What needs to be done | List each line of the data that holds the string "soft".
——————————
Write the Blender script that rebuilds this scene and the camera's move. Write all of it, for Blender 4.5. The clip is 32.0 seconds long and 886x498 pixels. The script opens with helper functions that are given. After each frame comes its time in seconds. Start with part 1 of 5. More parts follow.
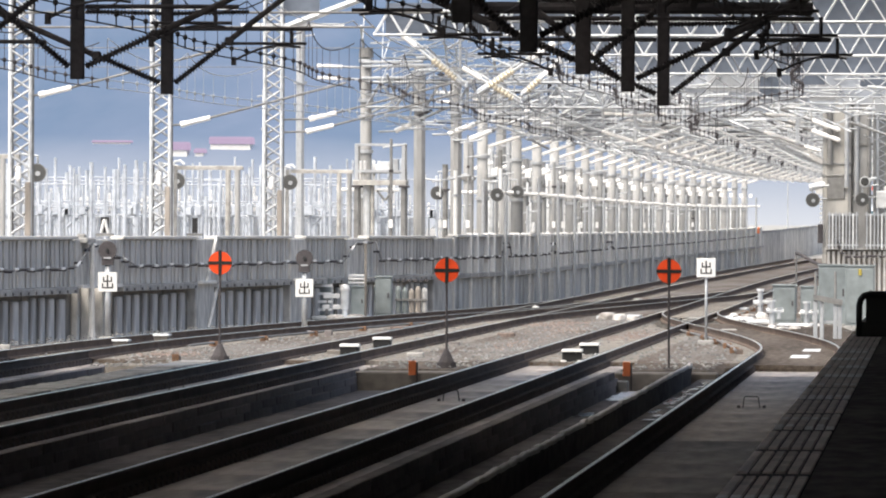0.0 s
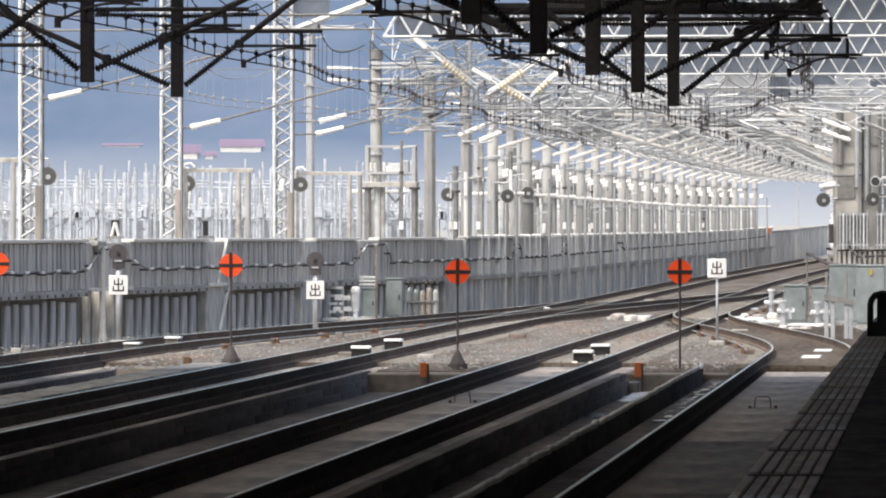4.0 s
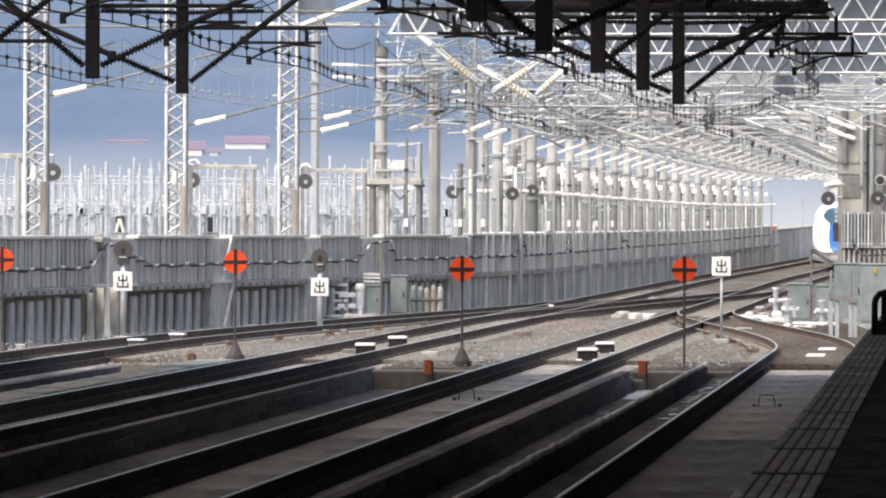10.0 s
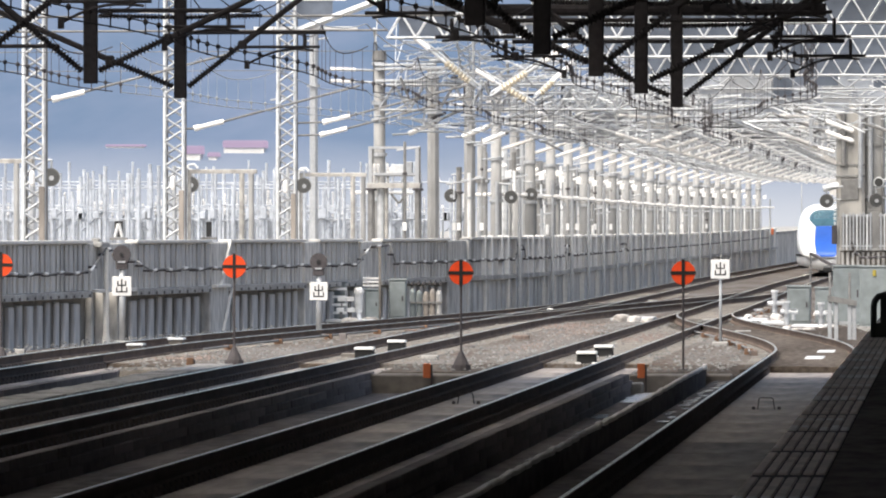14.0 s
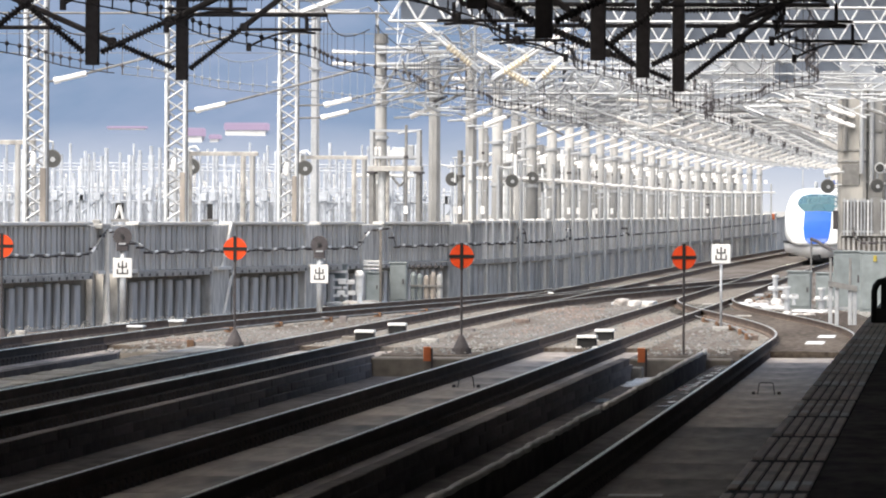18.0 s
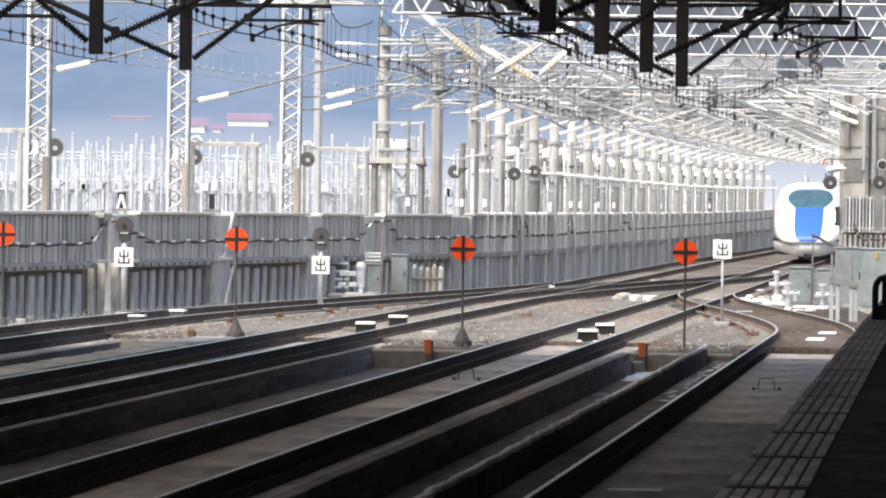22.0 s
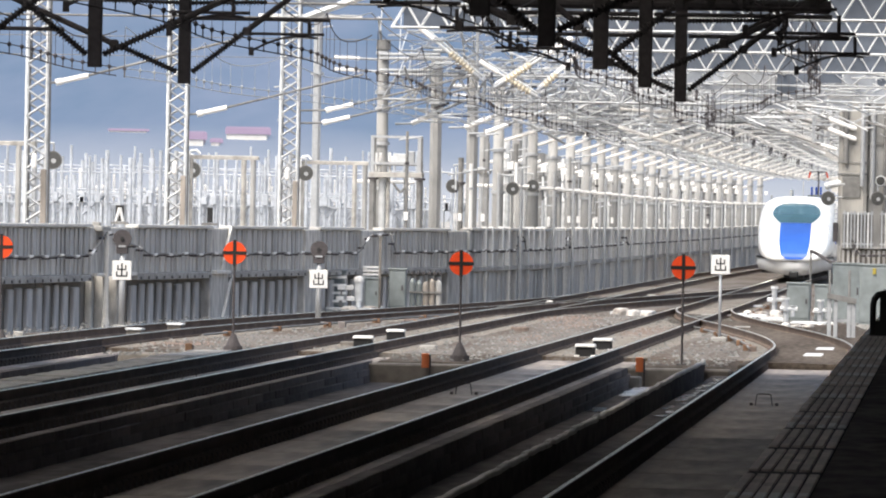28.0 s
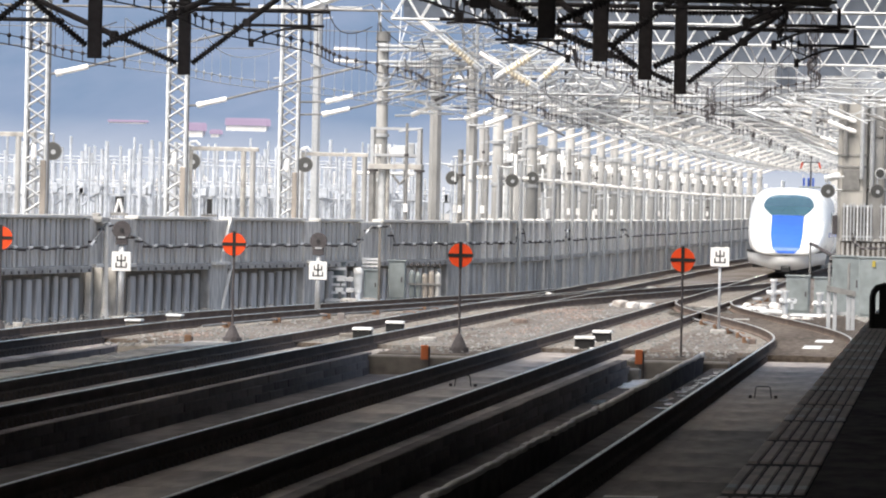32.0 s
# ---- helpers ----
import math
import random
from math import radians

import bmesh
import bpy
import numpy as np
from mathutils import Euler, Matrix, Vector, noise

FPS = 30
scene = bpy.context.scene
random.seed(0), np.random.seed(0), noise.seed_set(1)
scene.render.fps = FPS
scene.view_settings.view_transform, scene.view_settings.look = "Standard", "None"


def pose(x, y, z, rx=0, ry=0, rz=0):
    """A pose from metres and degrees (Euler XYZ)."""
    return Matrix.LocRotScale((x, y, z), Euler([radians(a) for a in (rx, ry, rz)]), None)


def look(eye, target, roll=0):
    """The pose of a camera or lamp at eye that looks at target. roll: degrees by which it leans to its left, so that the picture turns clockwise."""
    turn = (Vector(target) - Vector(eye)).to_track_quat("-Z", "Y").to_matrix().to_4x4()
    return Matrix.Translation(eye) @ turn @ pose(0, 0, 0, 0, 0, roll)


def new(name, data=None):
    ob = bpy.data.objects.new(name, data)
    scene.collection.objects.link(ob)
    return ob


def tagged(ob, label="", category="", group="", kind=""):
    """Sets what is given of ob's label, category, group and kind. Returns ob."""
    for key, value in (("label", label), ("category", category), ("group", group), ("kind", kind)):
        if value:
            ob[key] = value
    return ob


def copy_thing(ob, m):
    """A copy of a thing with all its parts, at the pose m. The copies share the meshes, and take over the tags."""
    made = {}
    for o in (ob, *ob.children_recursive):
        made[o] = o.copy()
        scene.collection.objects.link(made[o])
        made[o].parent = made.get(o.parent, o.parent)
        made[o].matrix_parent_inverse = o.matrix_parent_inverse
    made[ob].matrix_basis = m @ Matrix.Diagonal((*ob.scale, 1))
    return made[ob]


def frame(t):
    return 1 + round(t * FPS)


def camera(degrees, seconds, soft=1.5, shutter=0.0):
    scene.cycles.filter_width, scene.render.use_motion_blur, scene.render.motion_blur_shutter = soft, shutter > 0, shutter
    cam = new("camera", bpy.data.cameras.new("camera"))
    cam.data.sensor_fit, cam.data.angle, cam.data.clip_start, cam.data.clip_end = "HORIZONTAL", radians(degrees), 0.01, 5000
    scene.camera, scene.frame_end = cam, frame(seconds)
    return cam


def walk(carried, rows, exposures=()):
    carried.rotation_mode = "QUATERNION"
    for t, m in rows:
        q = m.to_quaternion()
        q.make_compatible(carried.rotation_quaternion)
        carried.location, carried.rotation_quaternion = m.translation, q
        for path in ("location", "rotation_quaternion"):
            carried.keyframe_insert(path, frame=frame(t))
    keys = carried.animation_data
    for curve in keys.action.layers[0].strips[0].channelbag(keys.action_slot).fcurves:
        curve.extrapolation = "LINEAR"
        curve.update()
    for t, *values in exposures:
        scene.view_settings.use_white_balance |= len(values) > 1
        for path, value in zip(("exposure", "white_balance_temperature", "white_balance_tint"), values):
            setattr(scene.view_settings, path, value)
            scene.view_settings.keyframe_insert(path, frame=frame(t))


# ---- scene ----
cam = camera(5.984, 32.0, soft=2.0)

# yaw, pitch and lean of the hand-held camera on the platform, in degrees, by seconds
SWAY = (
    (0, 3.3308, -0.1307, 0.231),    (0.5, 3.3294, -0.0899, 0.287),    (1, 3.3342, -0.0785, 0.297),
    (1.5, 3.3734, -0.0788, 0.392),    (2, 3.3972, -0.0831, 0.337),    (2.5, 3.4050, -0.0830, 0.211),
    (3, 3.4069, -0.0926, 0.095),    (3.5, 3.4054, -0.1095, -0.019),    (5.5, 3.4100, -0.1366, 0.016),
    (6, 3.4565, -0.1757, 0.000),    (6.5, 3.4623, -0.2668, -0.002),    (7, 3.4592, -0.2851, -0.034),
    (7.5, 3.4499, -0.2638, 0.217),    (8, 3.4444, -0.2205, 0.351),    (8.5, 3.4447, -0.2123, 0.134),
    (9, 3.4441, -0.1994, 0.090),    (9.5, 3.4420, -0.1672, 0.162),    (10, 3.4342, -0.1384, 0.165),
    (10.5, 3.4282, -0.1423, 0.234),    (11, 3.4284, -0.1417, 0.334),    (11.5, 3.4315, -0.1388, 0.191),
    (12, 3.4323, -0.1365, 0.030),    (12.5, 3.4351, -0.1410, -0.131),    (13, 3.4283, -0.1446, -0.081),
    (13.5, 3.4209, -0.1303, -0.064),    (14, 3.4260, -0.1130, -0.026),    (14.5, 3.4177, -0.0852, 0.039),
    (16.5, 3.4242, -0.1838, 0.014),    (17, 3.4224, -0.1913, 0.002),    (17.5, 3.4198, -0.2116, -0.041),
    (18, 3.4314, -0.2254, 0.263),    (18.5, 3.4345, -0.1787, 0.252),    (19, 3.4354, -0.1349, 0.383),
    (19.5, 3.4379, -0.1543, 0.550),    (20, 3.4405, -0.2281, 0.294),    (20.5, 3.4400, -0.2418, 0.229),
    (21, 3.4395, -0.2405, 0.420),    (21.5, 3.4356, -0.2570, 0.773),    (22, 3.4416, -0.2761, 0.827),
    (22.5, 3.4374, -0.2739, 0.738),    (23, 3.4259, -0.2580, 0.767),    (23.5, 3.4304, -0.2544, 0.938),
    (24, 3.4384, -0.2497, 0.975),    (24.5, 3.4398, -0.2497, 0.982),    (25, 3.4451, -0.2412, 0.937),
    (25.5, 3.4462, -0.2313, 0.972),    (27.5, 3.4411, -0.1661, 0.881),    (28, 3.4295, -0.1790, 1.050),
    (28.5, 3.4305, -0.2024, 1.054),    (29, 3.4286, -0.2010, 1.045),    (29.5, 3.4292, -0.1988, 1.145),
    (30, 3.4260, -0.2201, 1.183),    (30.5, 3.4206, -0.2570, 1.124),    (31, 3.4277, -0.2630, 0.972),
    (31.5, 3.4291, -0.2536, 1.042),    (32, 3.4247, -0.2343, 1.172),
)
EYE = (0.0, 0.0, 2.25)


def aim(yaw, pitch, lean):
    return pose(*EYE, 90 + pitch, 0, yaw) @ pose(0, 0, 0, 0, 0, lean)


# the camera's own exposure drifts a little, in stops by seconds
GAIN = ((0, 1.61), (1, 1.45), (2, 1.47), (3, 1.47), (5, 1.5), (6, 1.53), (7, 1.74), (8, 1.64), (9, 1.57), (10.5, 1.52), (13, 1.53), (14.5, 1.56), (17, 1.7), (19, 1.65), (21, 1.75), (22, 1.75), (24, 1.62), (25, 1.64), (28, 1.56), (30, 1.67), (31, 1.71), (32, 1.65))
walk(cam, [(t, aim(a, b, c)) for t, a, b, c in SWAY], exposures=[(t, e - 0.03, 6720, 7) for t, e in GAIN])

# ---- light ----
SUN_ELEVATION, SUN_FROM = 58.0, (-0.55, -0.835)      # degrees; horizontal direction towards the sun
world = bpy.data.worlds.new("sky")
scene.world = world
world.use_nodes = True
wn = world.node_tree.nodes
sky = wn.new("ShaderNodeTexSky")
sky.sky_type, sky.sun_disc = "NISHITA", False
sky.sun_elevation = radians(SUN_ELEVATION)
sky.sun_rotation = math.atan2(SUN_FROM[0], SUN_FROM[1])
sky.air_density, sky.dust_density, sky.ozone_density = 0.8, 5.0, 1.0
wn["Background"].inputs["Strength"].default_value = 0.1
world.node_tree.links.new(sky.outputs[0], wn["Background"].inputs["Color"])
sun = new("sun", bpy.data.lights.new("sun", "SUN"))
sun.data.energy, sun.data.angle, sun.data.color = 1.5, radians(60.0), (1.0, 0.985, 0.965)
ce = math.cos(radians(SUN_ELEVATION))
sun.matrix_world = look((SUN_FROM[0] * ce, SUN_FROM[1] * ce, math.sin(radians(SUN_ELEVATION))), (0, 0, 0))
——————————
The solution |
def camera(degrees, seconds, soft=1.5, shutter=0.0):
    scene.cycles.filter_width, scene.render.use_motion_blur, scene.render.motion_blur_shutter = soft, shutter > 0, shutter
cam = camera(5.984, 32.0, soft=2.0)